Rangkaian Light Rail Transit (LRT) melintas di atas Sungai Musi, Palembang, Sumatera Selatan, Selasa (30/3/2021). (ANTARA/Nova Wahyudi/wsj/aa)

“Kalau sekarang baru 14 kota dibenahi, kapan akan terwujud angkutan umum di seluruh pemda dibenahi?” tegasnya.

Keberadaan angkutan umum juga menurut Djoko merupakan salah satu penentu inflasi. Makin baik angkutan umumnya, makin rendah tingkat inflasinya. Sebaliknya, daerah yang tidak memiliki angkutan umum maka inflasinya tinggi.

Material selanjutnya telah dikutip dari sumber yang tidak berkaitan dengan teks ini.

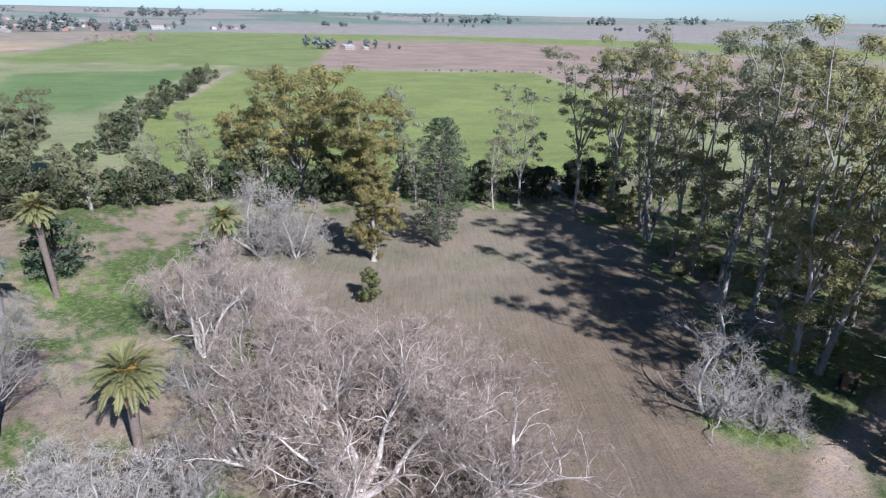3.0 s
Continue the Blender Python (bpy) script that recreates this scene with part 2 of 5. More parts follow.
def billows(rng, centres, radii, per, long, wide, flat=0.72, rough=0.55, core=0.24):
    """Rounded masses of leaves: small ones outside that face outwards, large sprays within that close the mass.
    Each corner comes with the normal that shades it, so that the light rolls over a mass as over a cushion."""
    c, r = np.asarray(centres, float), np.asarray(radii, float)
    mid = c.mean(0)
    out = []
    for share, big, near, far in ((1 - core, 0.82, 0.55, 0.45), (core, 2.0, 0.2, 0.5)):
        count = np.maximum(4, (share * per * (r / r.mean()) ** 2).astype(int))
        k = np.repeat(np.arange(len(c)), count)
        n = len(k)
        d = rng.normal(size=(n, 3)) + (0, 0, 0.35)
        d /= np.linalg.norm(d, axis=1, keepdims=True)
        bump = 1 + 0.24 * np.sin(d[:, 0] * 4.1 + k * 1.7) * np.sin(d[:, 1] * 3.7 + k * 2.3) + 0.12 * rng.normal(size=n)
        pos = c[k] + d * (r[k] * bump * (near + far * rng.random(n) ** 0.35))[:, None] * (1, 1, flat)
        face = d * (1, 1, 1.3) + rough * rng.normal(size=(n, 3))
        face /= np.linalg.norm(face, axis=1, keepdims=True)
        whole = pos - mid
        whole /= np.linalg.norm(whole, axis=1, keepdims=True) + 1e-9
        soft = d + 0.35 * whole + 0.28 * rng.normal(size=(n, 3))
        soft /= np.linalg.norm(soft, axis=1, keepdims=True)
        out.append(facing_leaves(rng, pos, face, soft, long * big, wide * big))
    v = np.concatenate(out)
    return v, np.arange(len(v)).reshape(-1, 3)


def wander(rng, start, way, length, steps, bend, lift):
    """A crooked line."""
    p, d = np.asarray(start, float), np.asarray(way, float)
    d = d / np.linalg.norm(d)
    out = [p]
    for _ in range(steps):
        d = d + rng.normal(size=3) * bend + (0, 0, lift)
        d = d / np.linalg.norm(d)
        p = p + d * length / steps
        out.append(p)
    return np.array(out)


def side_way(rng, d, degrees):
    """A direction turned away from d."""
    d = d / np.linalg.norm(d)
    s = np.cross(d, rng.normal(size=3))
    s /= np.linalg.norm(s) + 1e-9
    a = radians(degrees)
    return d * math.cos(a) + s * math.sin(a)


def thing(name, label, category, group="", x=0.0, y=0.0, z=0.0, turn=0.0):
    ob = tagged(new(name), label, category, group)
    ob.empty_display_size = 0.5
    ob.matrix_basis = pose(x, y, z, 0, 0, turn)
    return ob


def tapered(r0, r1, n):
    return np.linspace(r0, r1, n)


# ---- kinds of tree ----
def gum_tree(seed, height, bare=0.25, spread=5.0, limbs=12, girth=0.34, leaf=LEAF_GUM, bark=BARK_GUM, stems=1, clumps=2, per=200, ivy=0, lean=0.015, clump_size=1.5, dead=2, fork=0.12, top_heavy=0.0, rise=(0.25, 0.9), label="", group="", category="tree", long=0.30, wide=0.145, crook=0.2, pads=3, ivy_out=0.8, core=0.16):
    """A tall gum tree: pale trunk, steep limbs, and billowing leaf clumps with gaps between them."""
    rng = np.random.default_rng(seed)
    root = thing("gum_tree", label, category, group)
    trunk, boughs, tips, sizes, low = [], [], [], [], []
    for s in range(stems):
        out = fork if stems > 1 else 0.0
        way = (rng.normal() * lean + out * math.cos(s * 2.6 + seed), rng.normal() * lean + out * math.sin(s * 2.6 + seed), 1)
        top = height * (0.95 if s == 0 else rng.uniform(0.75, 0.92))
        line = wander(rng, (0.3 * math.cos(s * 2.6 + seed) * (stems > 1), 0.3 * math.sin(s * 2.6 + seed) * (stems > 1), -0.3), way, top, 14, 0.045, 0.016)
        g = girth * (1 if s == 0 else 0.75)
        rad = g * (1 - np.linspace(0, 1, 15)) ** 0.8 + 0.04
        rad[0] *= 1.5
        trunk.append(tube(line, rad, 8))
        for k in range(limbs):
            u = bare + (0.97 - bare) * (k + rng.random() * 0.8) / limbs
            i = u * 14
            at = line[min(13, int(i))] + (line[min(int(i) + 1, 14)] - line[min(13, int(i))]) * (i % 1)
            v = (u - bare) / (1 - bare)
            full = math.sin(math.pi * min(1, 0.22 + 0.70 * v)) ** 0.8
            far = spread * (0.45 + 0.65 * (full * (1 - top_heavy) + top_heavy * min(1, 1.5 * v))) * rng.uniform(0.6, 1.2)
            a = k * 2.4 + rng.normal() * 0.6
            limb = wander(rng, at, (math.cos(a), math.sin(a), rng.uniform(*rise)), far * (0.9 + 0.25 * rise[1]), 6, crook, 0.07)
            bough = [tube(limb, tapered(max(0.06, g * 0.45 * (1 - 0.8 * u)), 0.03, 7), 5)]
            for j in range(clumps):
                q = 1.0 if j == 0 else rng.uniform(0.35, 1.0)
                b = limb[min(6, int(q * 6.5))]
                tw = wander(rng, b, side_way(rng, limb[-1] - limb[0], rng.uniform(20, 80)), rng.uniform(0.3, 0.22 * spread + 0.4), 2, 0.2, 0.02)
                bough.append(tube(tw, tapered(0.04, 0.012, 3), 3))
                whole = rng.uniform(0.6, 1.15) * clump_size
                for _ in range(pads):
                    tips.append(tw[-1] + rng.normal(size=3) * (0.62, 0.62, 0.34) * whole)
                    sizes.append(rng.uniform(0.42, 0.82) * whole)
            boughs.append(bough)
        for j in range(12):
            tips.append(line[-1] + rng.normal(size=3) * (0.95 * clump_size, 0.95 * clump_size, 0.8) - (0, 0, 0.9))
            sizes.append(rng.uniform(0.5, 0.8) * clump_size)
        for j in range(dead):
            i = rng.integers(3, 8)
            a = rng.random() * 2 * math.pi
            snag = wander(rng, line[i], (math.cos(a), math.sin(a), 0.3), rng.uniform(2.5, 5.0), 6, 0.35, 0.02)
            boughs.append([tube(snag, tapered(0.09, 0.02, 7), 5)] + [tube(wander(rng, snag[2 + k], side_way(rng, snag[-1] - snag[0], 50), rng.uniform(0.7, 1.8), 3, 0.3, 0), tapered(0.035, 0.012, 4), 3) for k in range(4)])
        for j in range(ivy):
            u = rng.random() ** 0.8 * (bare + 0.2)
            a = rng.random() * 2 * math.pi
            low.append(line[min(14, int(u * 14))] + (0.6 * ivy_out * rng.random() * math.cos(a), 0.6 * ivy_out * rng.random() * math.sin(a), rng.uniform(-0.2, 1.8)))
    for one in trunk:
        quads("trunk", *one, bark, root, smooth=True)
    for bough in boughs:
        quads("limb", *gathered(bough), bark, root, smooth=True)
    quads("crown", *billows(rng, tips, np.array(sizes), per / pads, long, wide, 0.66, 0.24, core), leaf, root)
    if low:
        quads("ivy", *billows(rng, low, rng.uniform(0.4, 1.0, len(low)), 46, 0.25, 0.16, 1.7, 0.35, 0.3), LEAF_IVY, root, "dark ivy climbing the trunk")
    return root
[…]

Di Palembang misalnya, program Angkot Feeder Musi Emas masuk dalam pengendalian inflasi dan kemiskinan ekstrem karena dengan ongkos gratis masyarakat sangat terbantu melakukan aktivitas sehari-hari.

Begitu pula dengan bus angkutan perintis di Kabupaten Kutai Kartanegara ada satu trayek dari Samarinda-Kembang Janggut Kabupaten Kukar dibuatkan SK Bupati Kab. Kutai Kartanegara untuk memperpanjang operasi dari Kembang Janggut–Tabang yang diberikan subsidi dengan bus yang sama sebesar Rp140 juta per tahun dan sudah berjalan 4 tahun.

"Operasional bus tersebut salah satu upaya Pemkab Kutai Kartanegara untuk pengendalian inflasi daerah, sehingga setiap tahun menyediakan anggaran," tegasnya.

Melihat perannya yang begitu besar, Djoko Setijowarno berharap pemerintah tidak mengurangi anggaran subsidi transportasi umum, dan justru sebaiknya ditambah.

“Supaya tujuan mewujudkan Indonesia Emas 2045 bukan hanya mimpi, namun akan menjadi kenyataan,” tandasnya.